As her lover, Carlo, Stephen Costello revealed an elegant tenor, heady of tone and with a heroic edge for the noble’s more dramatic outbursts. He too blended well with Gutiérrez in their duets, and on this showing should be much in demand as an eloquent romantic tenor for this bel canto repertoire.
Ludovic Tézier’s virile and penetrating baritone was a distinct asset as Linda’s father, Antonio, and he made dramatic point of the moment where he curses his daughter for her apparent immoral lifestyle. Elizabeth Sikora, as ever, made much of little material as Linda’s mother.
In this type of drama there is usually a priest of some sort who can be relied upon to make rather vapid and usually ineffective declarations about events. “Linda di Chamounix” has one in the role of the Prefect.
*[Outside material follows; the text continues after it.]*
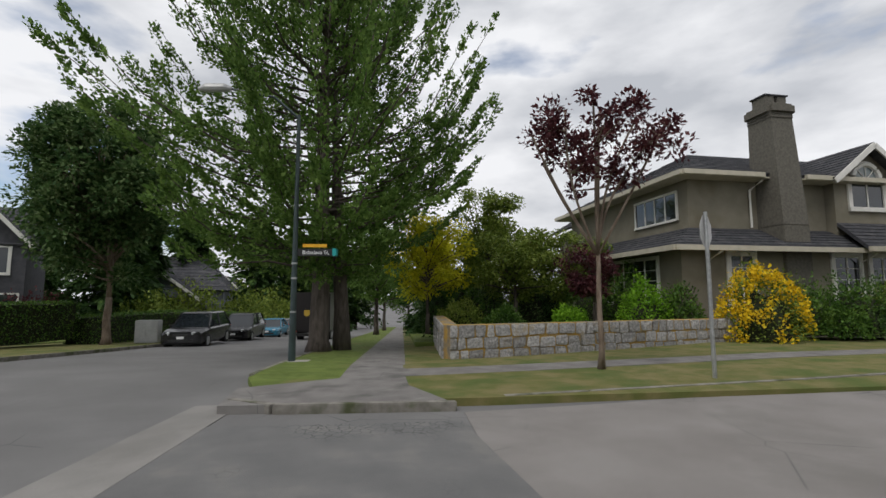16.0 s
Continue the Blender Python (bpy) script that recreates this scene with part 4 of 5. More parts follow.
def car(label, at, rz, paint, ln, wd, ht, suv=True):
    """Front faces -y."""
    ob = thing("parked_car", label, "car", "cars parked along the kerb", at, rz)
    w = wd / 2
    belt = ht * 0.58

    def ring(y, half, z0, z1, r=0.1):
        return [(-half, y, z0 + r), (-half + r * 0.6, y, z0), (half - r * 0.6, y, z0), (half, y, z0 + r), (half * 1.0, y, z1 - r), (half - r, y, z1), (-half + r, y, z1), (-half, y, z1 - r)]

    hood = ht * 0.57
    loft([ring(-ln / 2, w * 0.8, 0.32, hood * 0.78), ring(-ln / 2 + 0.1, w * 0.93, 0.24, hood * 0.86), ring(-ln / 2 + 0.6, w, 0.22, hood * 0.95), ring(-ln / 2 + 1.25, w, 0.22, belt * 1.0), ring(ln / 2 - 0.6, w, 0.24, belt * 1.03), ring(ln / 2 - 0.1, w * 0.95, 0.28, belt * 1.0), ring(ln / 2, w * 0.88, 0.36, belt * 0.9)], paint, "body", ob)
    y0, y1, y2, y3 = -ln / 2 + 1.15, -ln / 2 + 1.95, (ln / 2 - 0.75 if suv else ln / 2 - 1.35), (ln / 2 - 0.15 if suv else ln / 2 - 0.5)

    def cab(sc, zt, dy):
        return [[(-w * 0.93 * sc, y0 + dy, belt - 0.02), (w * 0.93 * sc, y0 + dy, belt - 0.02), (w * 0.93 * sc, y3 - dy, belt - 0.02), (-w * 0.93 * sc, y3 - dy, belt - 0.02)],
                [(-w * 0.74 * sc, y1 + dy, zt), (w * 0.74 * sc, y1 + dy, zt), (w * 0.74 * sc, y2 - dy, zt), (-w * 0.74 * sc, y2 - dy, zt)]]

    lo, hi = cab(1, ht - 0.05, 0)
    part("window", Build().add(lo + hi, ((0, 1, 5, 4), (1, 2, 6, 5), (2, 3, 7, 6), (3, 0, 4, 7), (4, 5, 6, 7))), M["glass"], ob, "dark glass of the cabin")
    part("roof", Build().add([(-w * 0.76, y1 - 0.05, ht - 0.06), (w * 0.76, y1 - 0.05, ht - 0.06), (w * 0.76, y2 + 0.06, ht - 0.06), (-w * 0.76, y2 + 0.06, ht - 0.06), (-w * 0.66, y1 + 0.1, ht), (w * 0.66, y1 + 0.1, ht), (w * 0.66, y2 - 0.1, ht), (-w * 0.66, y2 - 0.1, ht)], ((0, 1, 5, 4), (1, 2, 6, 5), (2, 3, 7, 6), (3, 0, 4, 7), (4, 5, 6, 7), (3, 2, 1, 0))), paint, ob)
    for s in (-1, 1):
        for a, b in ((lo[0 if s < 0 else 1], hi[0 if s < 0 else 1]), (lo[3 if s < 0 else 2], hi[3 if s < 0 else 2]), (((s * w * 0.935), (y0 + y3) / 2 - 0.1, belt), (s * w * 0.75, (y1 + y2) / 2 - 0.1, ht - 0.05))):
            part("pillar", Build().tube([a, b], [0.045, 0.04], 6), paint, ob)
        part("headlight", Build().box((-0.17, -0.03, -0.07), (0.17, 0.1, 0.07), pose(s * w * 0.68, -ln / 2 + 0.06, hood * 0.76, 12, 0, s * 24)), M["lamp_lens"], ob, bevel=0.02)
        part("mirror", Build().box((-0.11, -0.05, -0.06), (0.11, 0.05, 0.07), pose(s * (w + 0.1), y0 + 0.45, belt + 0.08)), paint, ob, bevel=0.03)
        part("tail_light", Build().box((-0.07, -0.05, -0.12), (0.07, 0.03, 0.12), pose(s * w * 0.85, ln / 2 - 0.03, belt * 0.85)), M["red_paint"], ob)
        for yy in (-ln / 2 + 0.88, ln / 2 - 0.92):
            R = ht * 0.2
            wh = part("wheel", Build().tube([(s * (w - 0.2), yy, R), (s * (w - 0.16), yy, R), (s * (w + 0.005), yy, R), (s * (w + 0.015), yy, R)], [R * 0.93, R, R, R * 0.92], 24), M["rubber"], ob)
            part("rim", Build().tube([(s * (w + 0.01), yy, R), (s * (w + 0.022), yy, R)], [R * 0.66, R * 0.6], 16), M["car_silver"], wh)
    part("grille", Build().box((-w * 0.36, -ln / 2 - 0.012, hood * 0.62), (w * 0.36, -ln / 2 + 0.05, hood * 0.76)), M["sign_black"], ob)
    part("lower_grille", Build().box((-w * 0.6, -ln / 2 - 0.01, 0.36), (w * 0.6, -ln / 2 + 0.05, 0.47)), M["sign_black"], ob)
    part("number_plate", Build().box((-0.16, -ln / 2 - 0.02, 0.5), (0.16, -ln / 2 + 0.02, 0.62)), M["white_board"], ob)
    return ob


for y, x, paint, dims, lab in ((50.6, -10.3, "car_black", (4.7, 1.95, 1.72), "black sport utility car parked facing the crossing"), (57.2, -10.2, "car_black", (4.7, 1.9, 1.75), "second dark utility car parked at the kerb"), (64, -10.1, "car_blue", (4.5, 1.8, 1.45), "blue saloon car parked at the kerb"), (70.5, -10.1, "car_silver", (4.6, 1.8, 1.48), "silver car parked down the street"), (77, -10.1, "car_black", (4.6, 1.8, 1.5), "dark car parked down the street"), (83.5, -10.1, "car_silver", (4.6, 1.8, 1.6), "pale car at the end of the parked row")):
    car(lab, (x, y, road_z(x, y)), 3, M[paint], *dims, suv=dims[2] > 1.6)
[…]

Balint Szabó managed, by dint of some fine singing and a wonderful sense of line, to make this particular priest less ponderous than most. His duet with Tézier’s Antonio was memorable.
With the ROH Chorus on fine form, the short solo interventions from members of the “Ragazzi Chorus” nicely differentiated, this was an enjoyable performance of an opera that deserves to be more widely known. Luckily, Opera Rara is recording these performances, with a fine cast and the ideal conductor.